= Direction =
Extract the lines between the ones holding "Write a Blender" and "return 1 + round(t * FPS)", inclusive, exactly as written and nothing more.

= Dataset content =
-------
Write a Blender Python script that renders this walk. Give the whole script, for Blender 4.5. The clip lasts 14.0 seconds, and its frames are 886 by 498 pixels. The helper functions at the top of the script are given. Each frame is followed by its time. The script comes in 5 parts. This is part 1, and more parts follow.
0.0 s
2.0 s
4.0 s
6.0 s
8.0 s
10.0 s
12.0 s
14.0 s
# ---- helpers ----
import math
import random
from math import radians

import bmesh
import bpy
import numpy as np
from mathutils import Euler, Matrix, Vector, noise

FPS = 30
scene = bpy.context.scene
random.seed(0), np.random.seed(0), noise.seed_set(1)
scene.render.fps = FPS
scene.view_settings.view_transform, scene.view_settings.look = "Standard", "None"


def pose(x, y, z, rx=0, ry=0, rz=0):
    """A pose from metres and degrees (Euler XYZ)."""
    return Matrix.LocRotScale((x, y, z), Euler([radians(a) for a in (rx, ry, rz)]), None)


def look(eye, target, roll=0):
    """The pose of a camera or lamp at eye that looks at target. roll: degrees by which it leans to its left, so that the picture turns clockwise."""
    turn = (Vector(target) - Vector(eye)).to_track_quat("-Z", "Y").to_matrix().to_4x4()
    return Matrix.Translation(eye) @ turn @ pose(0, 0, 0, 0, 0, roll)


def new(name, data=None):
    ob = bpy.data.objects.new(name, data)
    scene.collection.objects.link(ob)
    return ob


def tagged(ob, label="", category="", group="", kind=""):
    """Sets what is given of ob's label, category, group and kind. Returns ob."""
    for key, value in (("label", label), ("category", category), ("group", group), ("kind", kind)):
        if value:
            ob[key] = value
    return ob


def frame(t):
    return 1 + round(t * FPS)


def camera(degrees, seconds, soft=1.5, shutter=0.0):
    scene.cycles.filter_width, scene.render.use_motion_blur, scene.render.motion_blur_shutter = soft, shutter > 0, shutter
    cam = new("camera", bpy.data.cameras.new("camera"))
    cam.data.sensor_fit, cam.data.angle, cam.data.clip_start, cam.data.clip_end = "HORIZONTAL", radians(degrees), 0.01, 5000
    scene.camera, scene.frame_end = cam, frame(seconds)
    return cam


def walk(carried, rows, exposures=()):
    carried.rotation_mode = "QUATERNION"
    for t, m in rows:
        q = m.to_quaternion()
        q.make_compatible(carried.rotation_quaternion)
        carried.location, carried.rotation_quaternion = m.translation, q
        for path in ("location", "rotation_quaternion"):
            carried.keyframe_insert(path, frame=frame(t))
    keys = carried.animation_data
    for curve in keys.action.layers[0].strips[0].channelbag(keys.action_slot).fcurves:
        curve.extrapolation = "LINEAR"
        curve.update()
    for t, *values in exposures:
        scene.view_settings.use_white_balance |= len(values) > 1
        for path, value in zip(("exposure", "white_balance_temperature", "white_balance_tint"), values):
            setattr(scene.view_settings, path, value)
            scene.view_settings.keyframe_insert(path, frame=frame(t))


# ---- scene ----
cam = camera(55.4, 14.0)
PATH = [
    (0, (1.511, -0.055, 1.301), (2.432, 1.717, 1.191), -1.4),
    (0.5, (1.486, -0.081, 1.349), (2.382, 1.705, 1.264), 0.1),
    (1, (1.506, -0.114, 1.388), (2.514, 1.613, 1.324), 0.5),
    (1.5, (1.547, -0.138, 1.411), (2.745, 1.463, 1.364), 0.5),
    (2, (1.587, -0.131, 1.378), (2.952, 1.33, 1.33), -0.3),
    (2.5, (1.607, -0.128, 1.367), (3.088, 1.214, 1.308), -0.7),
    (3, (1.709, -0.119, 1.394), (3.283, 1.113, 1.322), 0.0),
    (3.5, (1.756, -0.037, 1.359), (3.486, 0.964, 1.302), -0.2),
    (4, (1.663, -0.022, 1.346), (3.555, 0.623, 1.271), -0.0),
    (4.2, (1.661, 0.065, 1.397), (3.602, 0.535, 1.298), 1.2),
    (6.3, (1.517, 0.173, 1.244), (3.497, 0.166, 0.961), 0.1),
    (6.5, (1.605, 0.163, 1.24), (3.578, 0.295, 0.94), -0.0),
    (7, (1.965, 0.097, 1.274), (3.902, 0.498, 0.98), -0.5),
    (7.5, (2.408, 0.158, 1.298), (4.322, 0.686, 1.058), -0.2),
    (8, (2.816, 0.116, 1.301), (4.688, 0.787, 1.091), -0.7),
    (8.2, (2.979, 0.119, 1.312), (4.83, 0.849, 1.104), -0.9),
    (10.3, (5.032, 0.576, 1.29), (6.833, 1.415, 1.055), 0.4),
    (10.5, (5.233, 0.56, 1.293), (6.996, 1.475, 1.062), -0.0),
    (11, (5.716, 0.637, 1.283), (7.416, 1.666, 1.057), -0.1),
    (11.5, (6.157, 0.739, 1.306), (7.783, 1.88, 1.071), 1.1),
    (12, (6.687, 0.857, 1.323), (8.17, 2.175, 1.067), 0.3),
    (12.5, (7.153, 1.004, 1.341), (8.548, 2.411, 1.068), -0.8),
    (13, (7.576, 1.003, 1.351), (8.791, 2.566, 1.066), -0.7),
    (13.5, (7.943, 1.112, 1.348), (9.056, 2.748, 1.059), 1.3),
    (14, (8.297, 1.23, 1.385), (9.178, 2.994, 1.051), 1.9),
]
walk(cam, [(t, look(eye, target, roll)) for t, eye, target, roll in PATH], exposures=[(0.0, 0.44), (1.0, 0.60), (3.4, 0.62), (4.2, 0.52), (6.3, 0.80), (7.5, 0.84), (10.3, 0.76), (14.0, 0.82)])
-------
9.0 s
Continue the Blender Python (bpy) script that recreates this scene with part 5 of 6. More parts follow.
-------
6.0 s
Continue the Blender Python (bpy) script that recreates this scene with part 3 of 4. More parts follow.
-------
= Task output =
Write a Blender Python script that renders this walk. Give the whole script, for Blender 4.5. The clip lasts 14.0 seconds, and its frames are 886 by 498 pixels. The helper functions at the top of the script are given. Each frame is followed by its time. The script comes in 5 parts. This is part 1, and more parts follow.
0.0 s
2.0 s
4.0 s
6.0 s
8.0 s
10.0 s
12.0 s
14.0 s
# ---- helpers ----
import math
import random
from math import radians

import bmesh
import bpy
import numpy as np
from mathutils import Euler, Matrix, Vector, noise

FPS = 30
scene = bpy.context.scene
random.seed(0), np.random.seed(0), noise.seed_set(1)
scene.render.fps = FPS
scene.view_settings.view_transform, scene.view_settings.look = "Standard", "None"


def pose(x, y, z, rx=0, ry=0, rz=0):
    """A pose from metres and degrees (Euler XYZ)."""
    return Matrix.LocRotScale((x, y, z), Euler([radians(a) for a in (rx, ry, rz)]), None)


def look(eye, target, roll=0):
    """The pose of a camera or lamp at eye that looks at target. roll: degrees by which it leans to its left, so that the picture turns clockwise."""
    turn = (Vector(target) - Vector(eye)).to_track_quat("-Z", "Y").to_matrix().to_4x4()
    return Matrix.Translation(eye) @ turn @ pose(0, 0, 0, 0, 0, roll)


def new(name, data=None):
    ob = bpy.data.objects.new(name, data)
    scene.collection.objects.link(ob)
    return ob


def tagged(ob, label="", category="", group="", kind=""):
    """Sets what is given of ob's label, category, group and kind. Returns ob."""
    for key, value in (("label", label), ("category", category), ("group", group), ("kind", kind)):
        if value:
            ob[key] = value
    return ob


def frame(t):
    return 1 + round(t * FPS)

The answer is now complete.